By Tuesday afternoon the camp’s Telegram channel reported “there’s only 12 including kids on site”.
And, due to the fragmented nature of the protest movement, a different group of protest supporters led by a QAnon-promoting Telegram influencer were discussing their own separate Auckland-based protest days after the Domain protesters had first pitched their tents.
Another Telegram conspiracy influencer, Karen Brewer, has been frustrated that her appeals to shift the protest to the governor general’s official residences in Auckland and Wellington have been drowned out by the parliament occupation. Brewer has been appealing to believers to gather outside the official homes of Dame Cindy Kiro in order to demand she dissolve parliament and issue a writ for a new election. A small number of her supporters have been meeting outside government house in Auckland to take turns stepping up to the gate in order to shout their demands at the presumably empty house.

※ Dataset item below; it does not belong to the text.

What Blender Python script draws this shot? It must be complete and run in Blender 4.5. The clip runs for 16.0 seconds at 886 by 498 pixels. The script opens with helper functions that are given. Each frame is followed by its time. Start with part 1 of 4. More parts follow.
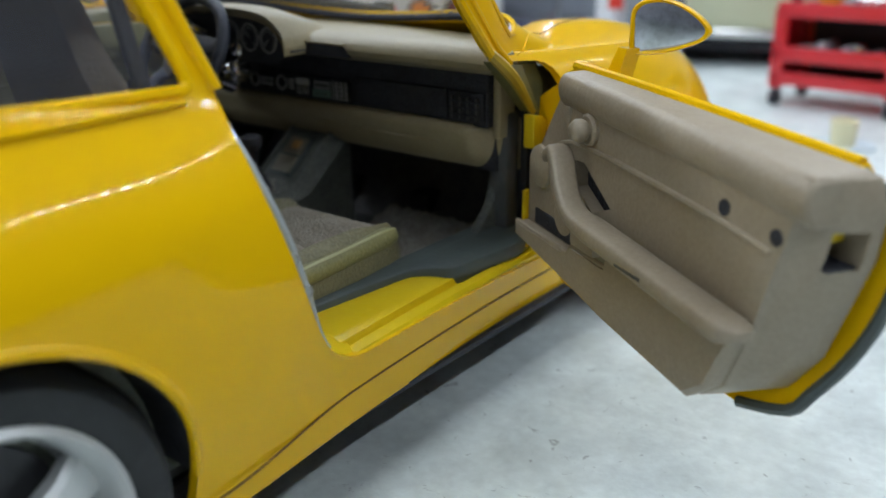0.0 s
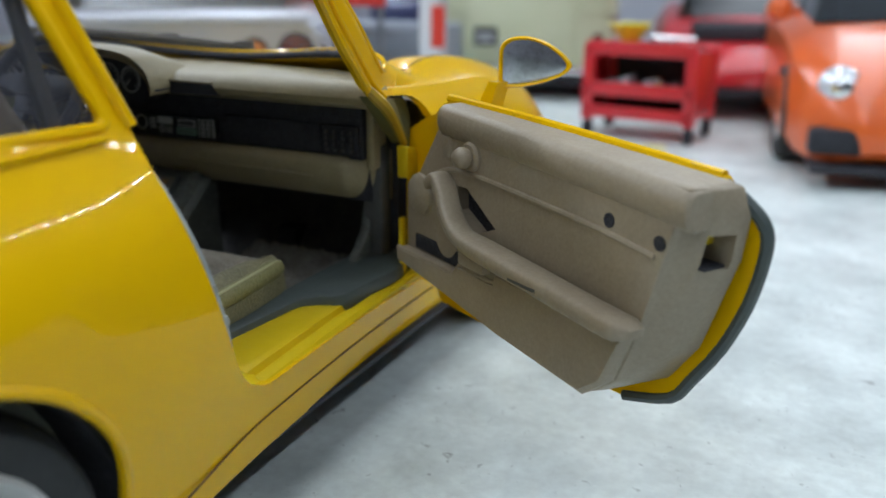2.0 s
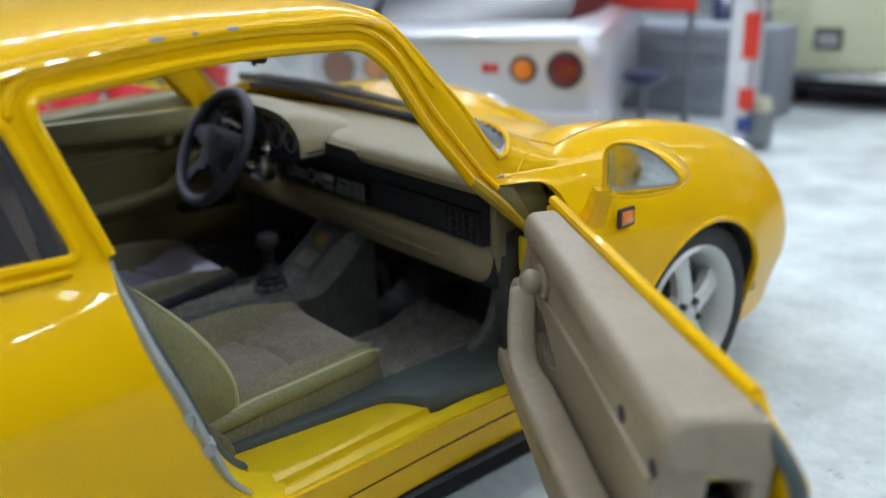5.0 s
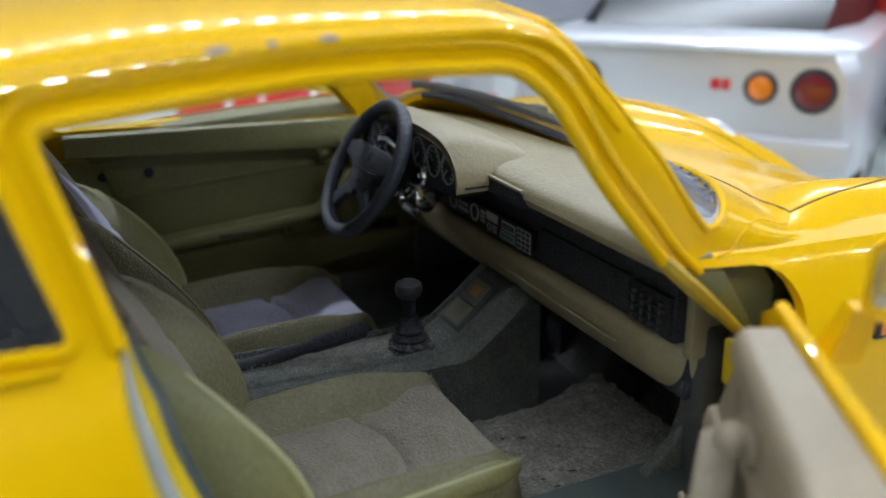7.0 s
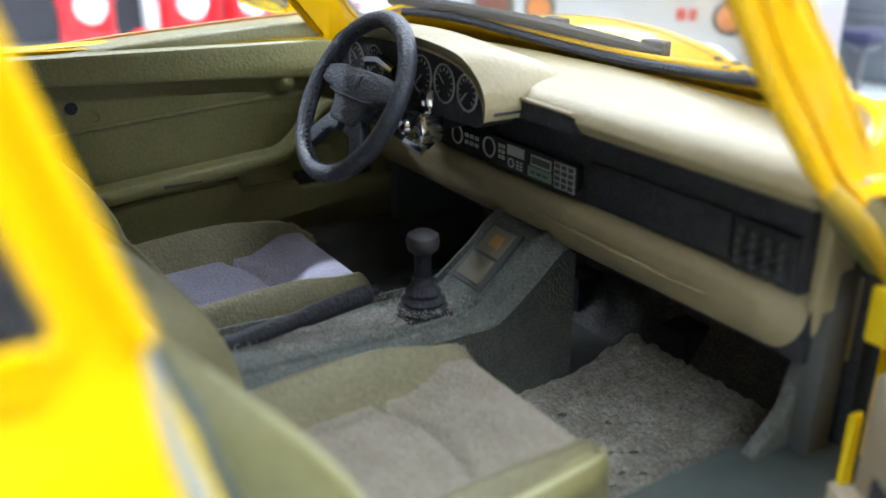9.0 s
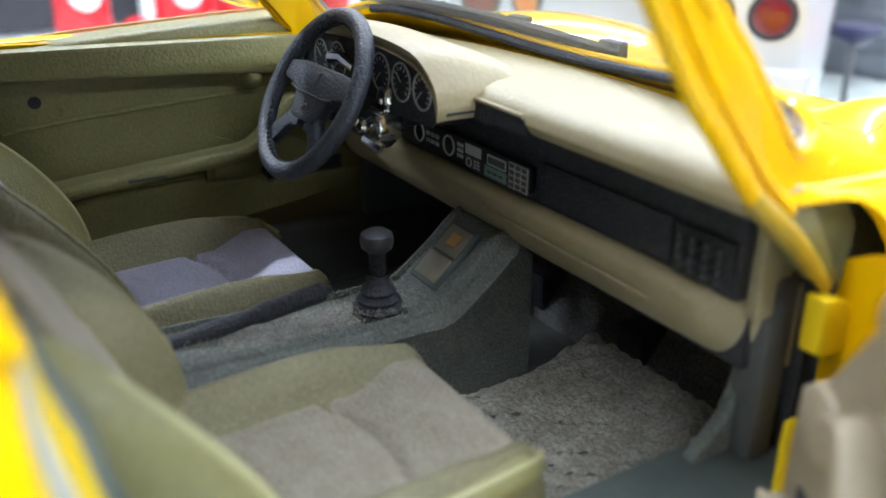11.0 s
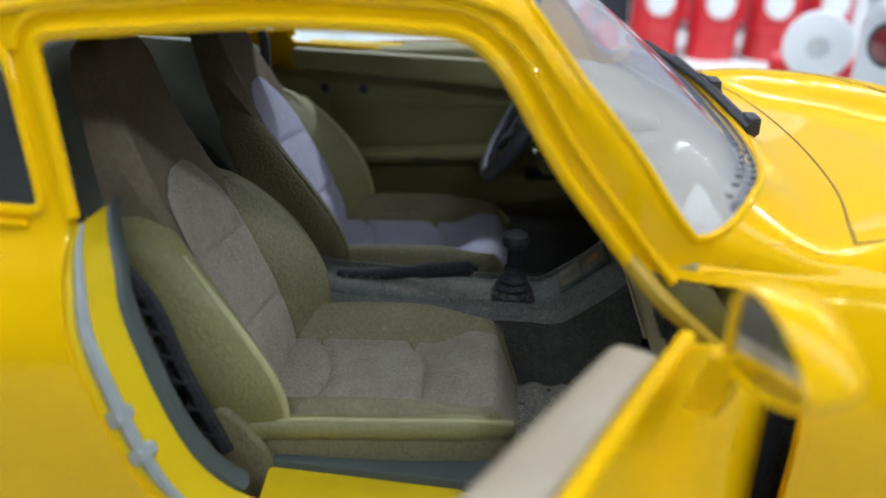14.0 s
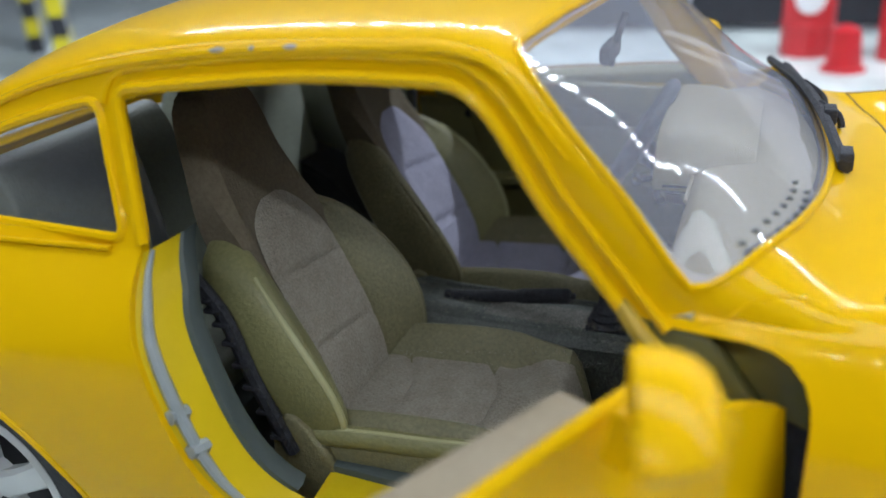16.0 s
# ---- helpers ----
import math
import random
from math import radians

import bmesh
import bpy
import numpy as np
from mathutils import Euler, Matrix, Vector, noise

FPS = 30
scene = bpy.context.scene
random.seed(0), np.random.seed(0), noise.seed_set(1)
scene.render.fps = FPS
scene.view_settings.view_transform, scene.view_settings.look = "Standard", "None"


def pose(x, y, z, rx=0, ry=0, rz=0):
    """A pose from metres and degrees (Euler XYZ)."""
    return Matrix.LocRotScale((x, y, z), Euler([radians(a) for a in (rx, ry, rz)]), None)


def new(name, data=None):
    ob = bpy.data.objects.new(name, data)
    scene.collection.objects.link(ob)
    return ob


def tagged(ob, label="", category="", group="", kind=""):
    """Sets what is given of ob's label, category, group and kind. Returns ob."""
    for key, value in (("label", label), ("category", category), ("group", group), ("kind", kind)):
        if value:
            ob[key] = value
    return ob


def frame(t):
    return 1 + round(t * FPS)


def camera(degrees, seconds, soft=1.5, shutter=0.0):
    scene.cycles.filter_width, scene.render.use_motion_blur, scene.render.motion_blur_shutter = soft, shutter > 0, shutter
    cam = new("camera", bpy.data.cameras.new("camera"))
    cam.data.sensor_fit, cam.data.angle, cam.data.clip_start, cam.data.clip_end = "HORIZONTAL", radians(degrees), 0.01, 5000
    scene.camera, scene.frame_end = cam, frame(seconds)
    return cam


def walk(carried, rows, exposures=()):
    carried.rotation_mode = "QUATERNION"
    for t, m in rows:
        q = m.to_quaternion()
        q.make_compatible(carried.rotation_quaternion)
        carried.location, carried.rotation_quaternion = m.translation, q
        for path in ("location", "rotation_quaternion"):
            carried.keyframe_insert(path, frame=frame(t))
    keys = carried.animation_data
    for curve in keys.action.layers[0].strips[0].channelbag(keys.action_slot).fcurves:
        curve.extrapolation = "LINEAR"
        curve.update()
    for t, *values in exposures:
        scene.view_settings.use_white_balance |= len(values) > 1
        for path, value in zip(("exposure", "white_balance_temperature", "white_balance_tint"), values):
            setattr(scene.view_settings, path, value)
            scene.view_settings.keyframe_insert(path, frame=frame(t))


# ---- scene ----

The success of the Wellington protest that inspired copycat events has also, ironically, consigned them to the sidelines. With all eyes on parliament’s long-deceased lawn, there’s been little attention paid to the smaller actions around the country for those trying to join in closer to their own homes. The media aren’t that interested, and even supporters have only so much love to give, and it’s all headed for the capital. But with police making it clear they’ve run out of patience in Wellington, the outposts may soon find themselves the centre of attention.